Tuesday, July 14, 2009
Tuesday.....International.....International Law And You
One of the concerns with the nomination of Sonia Sotomayor is the attempt today, by some judges, to take international judicial decisions into account as if they are a precedent of sort. The Wall Street Journal has an excellent article on this tendency in today's paper and can be accessed at http://online.wsj.com/article/SB1247530852583358.html. To even consider doing this is revealing in that it shows that the particular judge believes that our law is only one reference to take into consideration in making judicial decisions, along with the laws of other nations and as we have seen of late, the empathy the particular judge may hold.
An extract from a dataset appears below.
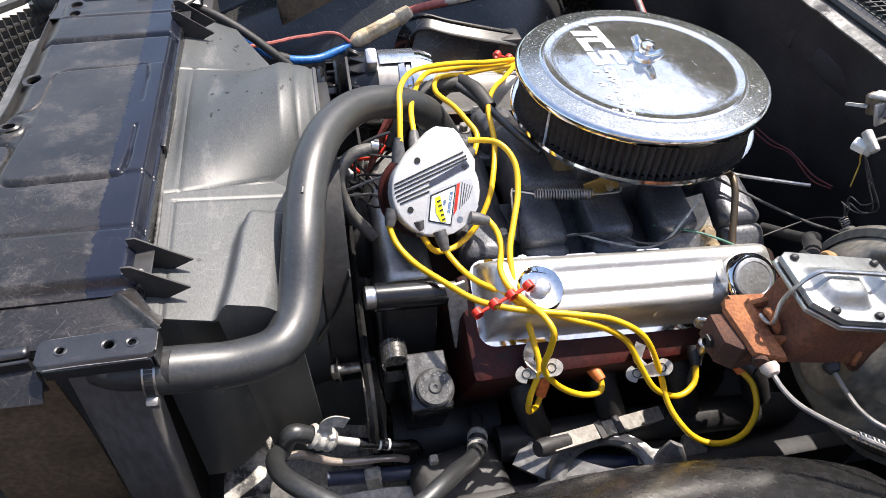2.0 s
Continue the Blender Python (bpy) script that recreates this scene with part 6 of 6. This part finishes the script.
solid("overflow_hose", tube([(-0.378, -0.690, 0.893), (-0.355, -0.640, 0.905), (-0.325, -0.575, 0.880), (-0.300, -0.500, 0.820), (-0.30, -0.455, 0.76)], 0.0075, 12), M_RUBBER_OLD, "grey rubber overflow hose from the radiator neck", "hose")
solid("alternator_wire", tube([(-0.300, -0.290, 0.790), (-0.360, -0.290, 0.775), (-0.420, -0.300, 0.745), (-0.490, -0.330, 0.712), (-0.52, -0.38, 0.68)], 0.0045, 8), M_REDCABLE, "thin reddish-brown wire from the alternator", "wire", "thin wires")
solid("red_wire", tube([(-0.09, -0.352, 0.84), (-0.075, -0.375, 0.80), (-0.07, -0.39, 0.74)], 0.0038, 8), M_REDCABLE, "faded red wire behind the shroud", "wire", "thin wires")
solid("red_wire", tube([(-0.10, -0.335, 0.85), (-0.085, -0.365, 0.80), (-0.082, -0.385, 0.74)], 0.0038, 8), M_REDCABLE, "faded red wire behind the shroud", "wire", "thin wires")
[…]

A while back I wrote that the best thing we could do with the Sotomayor nomination was to turn the hearings into a teaching tool for the American public on the role of judges and the encroaching activist judge that attempts to set policy rather than interpret law. Senator Jeff Sessions of Alabama is doing an excellent job bringing this out. The next Supreme Court judge will sit on the court for life and it would be little comfort after a number of years of bad decisions to say Well, at least the few days of hearings on their nomination were not contentious! An editorial in the same paper was also revealing. We have all heard of people who put money into Swiss bank accounts, and some reasons for it. The IRS, Timothy Geithner's IRS, has come up with an idea. The IRS and Eric Holder's Justice Department are petitioning the Swiss bank UBS to turn over the names of 52,00o Americans with accounts in Switzerland. Currently, if there is evidence of tax fraud, the Swiss will comply and help with the information. Otherwise, the Swiss have bank-secrecy laws and the United States would be asking the Swiss to break their own laws. Again this is revealing in that one of the concerns on "radical liberalism leading to Fascism" is that when they attain power, Katie bar the door, they look like a hyperactive seven year old swinging at a Pinata. The WSJ article also points out that this could also run afoul of the Fourth Amendment's protections against unreasonable search.